Sans entrer dans une description de notre futur qui serait utopique, qui ne perçoit qu’un tel fonctionnement porte en lui l’empreinte de la socialisation de nombreux facteurs de notre activité, de notre existence sociale ? Les nouvelles réalisations que le Socialisme apportera ainsi, laissent entrevoir un vaste champ du possible pour faire revivre les collectivités et communautés locales. L’attachement à des cultures enracinées ne sera nullement incompatible avec la participation à cette transformation radicale de la société. Elles trouveront leur place naturellement dans cette nouvelle organisation.

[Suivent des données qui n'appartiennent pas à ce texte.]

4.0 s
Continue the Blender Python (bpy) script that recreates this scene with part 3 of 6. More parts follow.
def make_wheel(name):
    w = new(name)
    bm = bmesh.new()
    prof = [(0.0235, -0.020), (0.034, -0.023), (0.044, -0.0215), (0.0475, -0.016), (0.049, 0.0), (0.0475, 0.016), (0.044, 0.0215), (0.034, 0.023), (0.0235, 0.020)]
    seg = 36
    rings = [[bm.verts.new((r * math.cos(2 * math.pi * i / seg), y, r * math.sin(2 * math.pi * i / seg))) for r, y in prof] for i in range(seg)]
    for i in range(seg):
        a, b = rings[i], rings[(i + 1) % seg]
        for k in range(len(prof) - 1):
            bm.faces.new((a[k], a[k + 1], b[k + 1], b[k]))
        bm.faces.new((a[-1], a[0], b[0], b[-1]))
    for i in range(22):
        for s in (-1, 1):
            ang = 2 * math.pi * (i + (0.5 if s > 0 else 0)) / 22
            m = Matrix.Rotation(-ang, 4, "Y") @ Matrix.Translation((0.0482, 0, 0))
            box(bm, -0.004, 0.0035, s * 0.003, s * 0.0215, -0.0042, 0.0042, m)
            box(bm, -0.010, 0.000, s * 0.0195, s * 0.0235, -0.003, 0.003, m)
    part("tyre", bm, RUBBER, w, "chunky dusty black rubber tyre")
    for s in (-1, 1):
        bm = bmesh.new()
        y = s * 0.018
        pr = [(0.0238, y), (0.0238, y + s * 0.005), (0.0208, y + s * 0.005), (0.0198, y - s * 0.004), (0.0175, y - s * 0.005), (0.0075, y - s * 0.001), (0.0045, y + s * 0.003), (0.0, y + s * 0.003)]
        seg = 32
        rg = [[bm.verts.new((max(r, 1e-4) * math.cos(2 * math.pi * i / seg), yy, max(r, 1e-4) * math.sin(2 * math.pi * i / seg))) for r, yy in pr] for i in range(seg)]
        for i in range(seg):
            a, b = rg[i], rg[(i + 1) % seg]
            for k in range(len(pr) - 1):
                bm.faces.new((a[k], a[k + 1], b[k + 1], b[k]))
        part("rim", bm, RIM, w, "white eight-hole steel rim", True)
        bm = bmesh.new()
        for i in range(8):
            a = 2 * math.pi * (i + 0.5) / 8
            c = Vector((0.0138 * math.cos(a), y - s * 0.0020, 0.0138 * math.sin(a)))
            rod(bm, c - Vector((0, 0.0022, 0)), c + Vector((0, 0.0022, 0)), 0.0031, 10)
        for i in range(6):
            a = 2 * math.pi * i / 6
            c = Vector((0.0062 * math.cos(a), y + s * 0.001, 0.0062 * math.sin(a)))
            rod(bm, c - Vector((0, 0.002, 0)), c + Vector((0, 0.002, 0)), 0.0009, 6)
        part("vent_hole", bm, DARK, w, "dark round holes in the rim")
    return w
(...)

Mais nous devons préciser qu’une relative centralisation sera toujours nécessaire. Si la relocalisation de l’économie veut être efficace, elle doit être coordonnée au niveau de la France et de l’Europe par une planification intelligente dans le domaine de la production et de la distribution. Nous ne pouvons que souscrire à l’analyse d’un collectif issu du PCF sur la question de la centralisation: « Elle constitue la meilleure garantie dans l’élévation de la productivité, dans la lutte contre les gaspillages, dans la diminution de la bureaucratie. De plus, c’est elle qui assure un développement homogène de la communauté nationale sur l’ensemble du territoire. (…) La première des libertés locales reste la liberté de pouvoir atteindre un niveau de développement identique aux autres collectivités. (…) Un contre-exemple remarquable à l’efficacité de ces politiques peut être celui de l’Espagne où peuvent se côtoyer une Catalogne richissime et un Sud du pays en quasi sous-développement. L’homogénéité des niveaux de vie à l’intérieur du pays ne peut donc se faire que par une répartition des richesses par l’action de l’État central. En revanche, il convient que l’élaboration des politiques mises en œuvre par la nation soit un projet concerté, associant les citoyens de base, par l’intermédiaire de structures locales, aux pouvoirs importants, qui soit le fondement de la démocratie dans le pays. De même, il est impératif que la mise en place réelle des politiques de développement se fasse, sur le terrain, par des organismes responsables et révocables par les citoyens en cas d’incompétence, de mauvaise volonté ou de procédés douteux [1] ».

 

La crise économique et financière actuelle laisse entrevoir la possibilité de sortir du capitalisme. Il est nécessaire de décoloniser notre imaginaire de la marchandise, selon la formule de Serge Latouche (de son existence sensible/suprasensible, ajouterons-nous avec Marx), et de proposer une alternative viable au système capitaliste. Cette alternative ne saurait prendre la forme d’un inenvisageable retour à un mirifique âge d’or et ne sera en aucun cas unique, mais conforme au génie propre de chaque culture. Elle devra nécessairement tenir compte de la finitude de la Terre et de ses productions naturelles et sera donc libérée du tropisme du consumérisme. L’Europe, et plus généralement les pays du Nord, devront repenser intégralement leur système de production et de consommation pour le rendre compatible avec les limites des ressources naturelles. La théorie de la décroissance signifiant pour nous la fin de l’accumulation capitaliste, fin inhérente au socialisme, pourrait être le paradigme permettant de concilier le caractère prométhéen de la civilisation européenne (non réductible à l’économisme) et la réduction de notre empreinte écologique. Elle préconise entre autres choses de relocaliser la production des biens et des services, et par voie de conséquence, les emplois. Elle est en ce sens un frein à la mondialisation car elle conduit au réenracinement en s’opposant à la logique de la nomadisation. Elle s’articule logiquement avec une conception subsidiariste de la société dans le cadre d’une Europe réellement fédérale que nous appelons de nos vœux<.

 

NOTE

1>Collectif, « L’idéologie Européenne », Editions Adem, 2008.